Tom Lane <tgl@sss.pgh.pa.us> writes:
> I see no reason to hardwire such a number. On any hardware, the
> distribution is going to be double-humped, and it will be pretty easy to
> determine a cutoff after minimal accumulation of data.
Well my stats-fu isn't up to the task. My hunch is that the wide range that
the disk reads are spread out over will throw off more sophisticated
algorithms. Eliminating hardwired numbers is great, but practically speaking
it's not like any hardware is ever going to be able to fetch the data within
100us. If it does it's because it's really a solid state drive or pulling the
data from disk cache and therefore really ought to be considered part of
effective_cache_size anyways.
> The real question is whether we can afford a pair of gettimeofday() calls
> per read(). This isn't a big issue if the read actually results in I/O, but
> if it doesn't, the percentage overhead could be significant.

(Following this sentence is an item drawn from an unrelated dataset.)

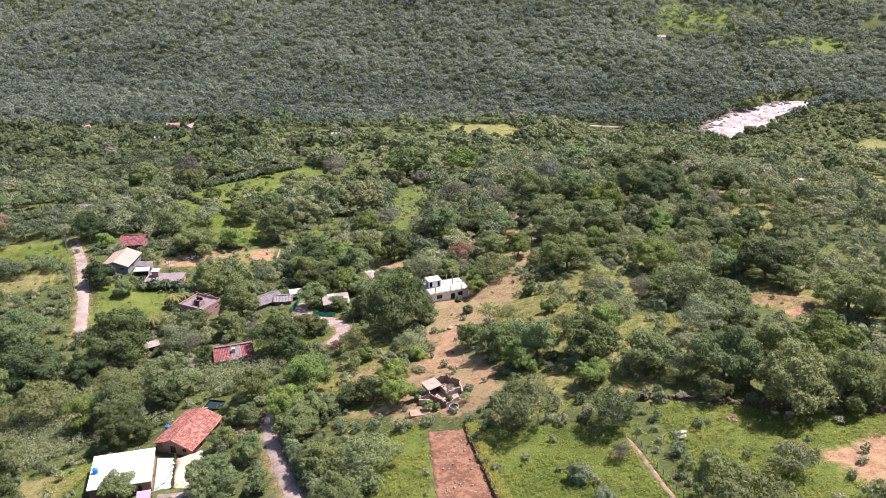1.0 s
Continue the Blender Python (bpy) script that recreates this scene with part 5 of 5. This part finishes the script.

My thinking was to use gettimeofday by default but allow individual ports to
provide a replacement function that uses the cpu TSC counter (via rdtsc) or
equivalent. Most processors provide such a feature. If it's not there then we
just fall back to gettimeofday.
Your idea to sample only 1% of the reads is a fine idea too.
My real question is different. Is it worth heading down this alley at all? Or
will postgres eventually opt to use O_DIRECT and boost the size of its buffer
cache? If it goes the latter route, and I suspect it will one day, then all of
this is a waste of effort.
I see mmap or O_DIRECT being the only viable long-term stable states. My
natural inclination was the former but after the latest thread on the subject
I suspect it'll be forever out of reach. That makes O_DIRECT And a Postgres
managed cache the only real choice. Having both caches is just a waste of
memory and a waste of cpu cycles.
> Another issue is what we do with the effective_cache_size value once we
> have a number we trust. We can't readily change the size of the ARC
> lists on the fly.
Huh? I thought effective_cache_size was just used as an factor the cost
estimation equation. My general impression was that a higher
effective_cache_size effectively lowered your random page cost by making the
system think that fewer nonsequential block reads would really incur the cost.
Is that wrong? Is it used for anything else?
--
greg